Poi, guardando bene, mi sono accorto d'una mia annotazione nel frontespizio ("Nepal, 1992", seguita dalla mia firma).
E mi sono ricordato.
Era una delle letture, che mi ero portata nel mio "mitico" viaggio in Nepal nel lontano 1992 e mai finita. Chi sa perchè? Forse, perchè c'era un altro romanzo più attraente che era in competizione con questo o forse per via del contenuto.
"Caspita!", ho pensato, "ne è passato del tempo!"
La sua storia ha a che vedere con la corsa.
Allora, io ero appena all'inizio delle mie esperienze podistiche e pieno di entusiasmo e, forse, fu proprio il modo dell'autore di trattare l'oggetto "corsa" a infastidirmi.
Cesare, il protagonista, s'iscrive ad una gara che si svolge lungo l'Autostrada del Sole, per loccasione chiusa al traffico (improbabile). Si tratta d'una maratona non competitiva e orientata ad una qualche causa umanitaria, battezzata "Due per il mondo", perchè vi si può correre soltanto a coppie, legati con un simbolico filo d'oro.
Cesare - non avendo una compagna, un fratello, un figlio, un amico - si registra con la sua Betta, una capra che - nella derviva esistenziale in cui vive - è diventata la sua amica fedele ed inseparabile.
L'esile romanzo è tutto qui: nella descrizione delle varie fasi della corsa, con un continuo spostamento sui pensieri che passano per la testa di Cesare, sui sui ricordi, sui suoi fallimenti e forse anche su alcuni suoi oscuri delitti che ha compiuto spinto dall'isolamento e dal senso di fallimento che lo pervade in modo sempre più spinto.
La corsa per lui - come per gli altri che partecipano a questa scalcinata gara - è l'unica cosa che riesce ancora a tenere assieme i pezzi vacillanti della sua intera esistenza allo sbando.
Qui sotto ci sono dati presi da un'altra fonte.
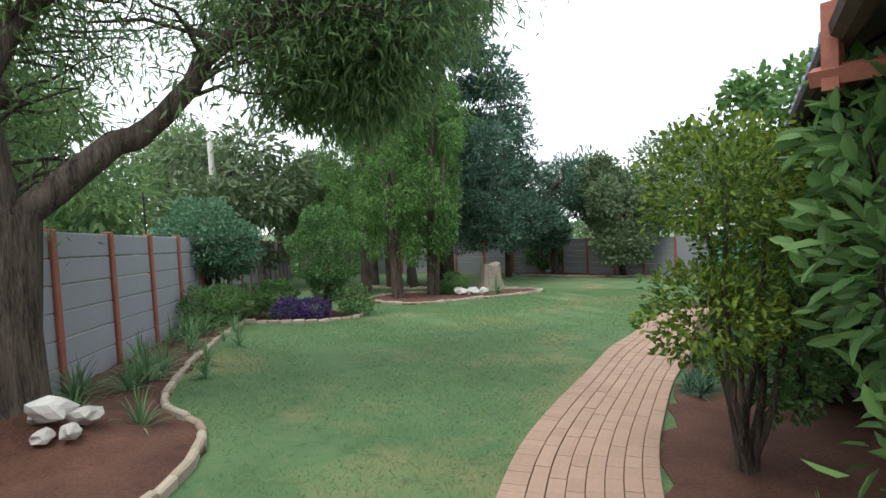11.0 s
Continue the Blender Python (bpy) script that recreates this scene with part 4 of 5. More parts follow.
def square_planter():
    th = new("square_planter")
    x, y = -1.42, 8.72
    th.matrix_world = pose(x, y, ground_z(x, y) + 0.005, 0, 0, 22)
    tagged(th, "white square plaster planter with relief panels on the soil", "planter")
    def ring(sh, r0, r1, z0, z1, ri):
        p = [(-r0, -r0, z0), (r0, -r0, z0), (r0, r0, z0), (-r0, r0, z0), (-r1, -r1, z1), (r1, -r1, z1), (r1, r1, z1), (-r1, r1, z1), (-ri, -ri, z1), (ri, -ri, z1), (ri, ri, z1), (-ri, ri, z1), (-ri, -ri, z1 - 0.1), (ri, -ri, z1 - 0.1), (ri, ri, z1 - 0.1), (-ri, ri, z1 - 0.1)]
        fs = [[3, 2, 1, 0]]
        for b in (0, 4, 8):
            fs += [[b + j, b + (j + 1) % 4, b + 4 + (j + 1) % 4, b + 4 + j] for j in range(4)]
        sh.add(p, fs)
    b = Shape()
    ring(b, 0.165, 0.205, 0.0, 0.42, 0.18)
    b.make("pot", M_POTWHITE, th)
    rim = Shape()
    ring(rim, 0.225, 0.235, 0.40, 0.455, 0.18)
    rim.box((-0.19, -0.19, 0.0), (0.19, 0.19, 0.035), None, 0.01)
    rim.make("rim", M_POTWHITE, th)
    rel = Shape()
    for a in range(4):
        m = pose(0, 0, 0, 0, 0, 90 * a) @ pose(0, -0.187, 0.215, 5.5)
        for x0, z0, x1, z1 in ((-0.13, -0.14, -0.115, 0.15), (0.115, -0.14, 0.13, 0.15), (-0.115, -0.14, 0.115, -0.125), (-0.115, 0.135, 0.115, 0.15)):
            rel.box((x0, -0.012, z0), (x1, 0.01, z1), m, 0.004)
        for k in range(7):
            an = k * 0.9
            rel.box((-0.012, -0.012, 0.0), (0.012, 0.008, 0.07), m @ pose(0, 0, 0.0, 0, math.degrees(an), 0), 0.005)
    rel.make("relief_panel", M_POTWHITE, th)
    soil = Shape().box((-0.178, -0.178, 0.3), (0.178, 0.178, 0.37))
    soil.make("soil", M_SOIL, th)


square_planter()


def lizard():
    """Glazed wall ornament: body, curled tail and bent legs, hung on the gable wall."""
    o = Vector((1.62, 8.62, 1.55)) - Vector((VV[0], VV[1], 0)) * 0.045
    R = Vector((UU[0], UU[1], 0))
    Z = Vector((0, 0, 1))
    F = -Vector((VV[0], VV[1], 0))
    P = lambda a, b, c=0.0: o + R * a + Z * b + F * c
    sh = Shape()
    sh.tube([P(0.06, 0.42), P(0.05, 0.36, 0.02), P(0.06, 0.28), P(0.05, 0.15, 0.02), P(0.02, 0.0, 0.01), P(-0.04, -0.1)], [0.03, 0.06, 0.04, 0.07, 0.06, 0.035], 10)
    for pts in ([P(0.02, 0.24), P(-0.1, 0.2), P(-0.12, 0.3), P(-0.09, 0.33)], [P(0.1, 0.24), P(0.2, 0.3), P(0.2, 0.4)], [P(0.0, 0.02), P(-0.12, 0.06), P(-0.13, -0.05), P(-0.1, -0.08)], [P(0.05, 0.02), P(0.17, 0.02), P(0.18, -0.08)]):
        sh.tube(pts, [0.028, 0.024, 0.02, 0.024][:len(pts)], 8)
    ob = sh.make("wall_lizard", M_LIZARD, smooth=True)
    tagged(ob, "copper-brown glazed lizard ornament on the grey wall", "wall ornament")
    t = [P(-0.03 + -0.1 * math.sin(a) - 0.03, -0.24 + 0.14 * math.cos(a)) for a in np.linspace(0.0, 4.6, 18)]
    child(Shape().tube(t, list(np.linspace(0.034, 0.01, 18)), 8).make("tail", M_LIZARD, smooth=True), ob)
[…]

Ma il traguardo finale rimarrà, per lui sempre irraggiungibile.
Forse, allora, era stato questo aspetto a infastidirmi: l'essere messo di fronte alla realtà oscura di una scelta che - per come la vedevo allora - poteva soltanto essere orientata alla vita, solare e fatta da persone "positive", solo ed assolutamente "positive".
Cesare è un fallimento, poichè ha forse anche compiuto azioni disdicevoli e delittuose per dare qualche guizzo alla sua vita di incomunicabilità: e corre, cercando forse di salvare la sua esistenza, anche se in modo stralunato e sciatto.
Oggi, forse la vedo diversamente, perchè penso che sono tanti e diversi i modi in cui si possono praticare lo sport e la corsa; e che, sia come sia, la corsa ci salva la vita, anche se volte in modo incompleto e mai definitivo; e che, infine, spesso la corsa ci aiuta a uscire dalla solitudine e a metterci su d'una strada in cui ci sono anche altri che camminano, come noi.
La corsa, se protratta allo stremo, può causare crampi, ma il può delle volte aiuta e proteggi dai "crampi" del vivere quotidiano e dalle derive esistenziali.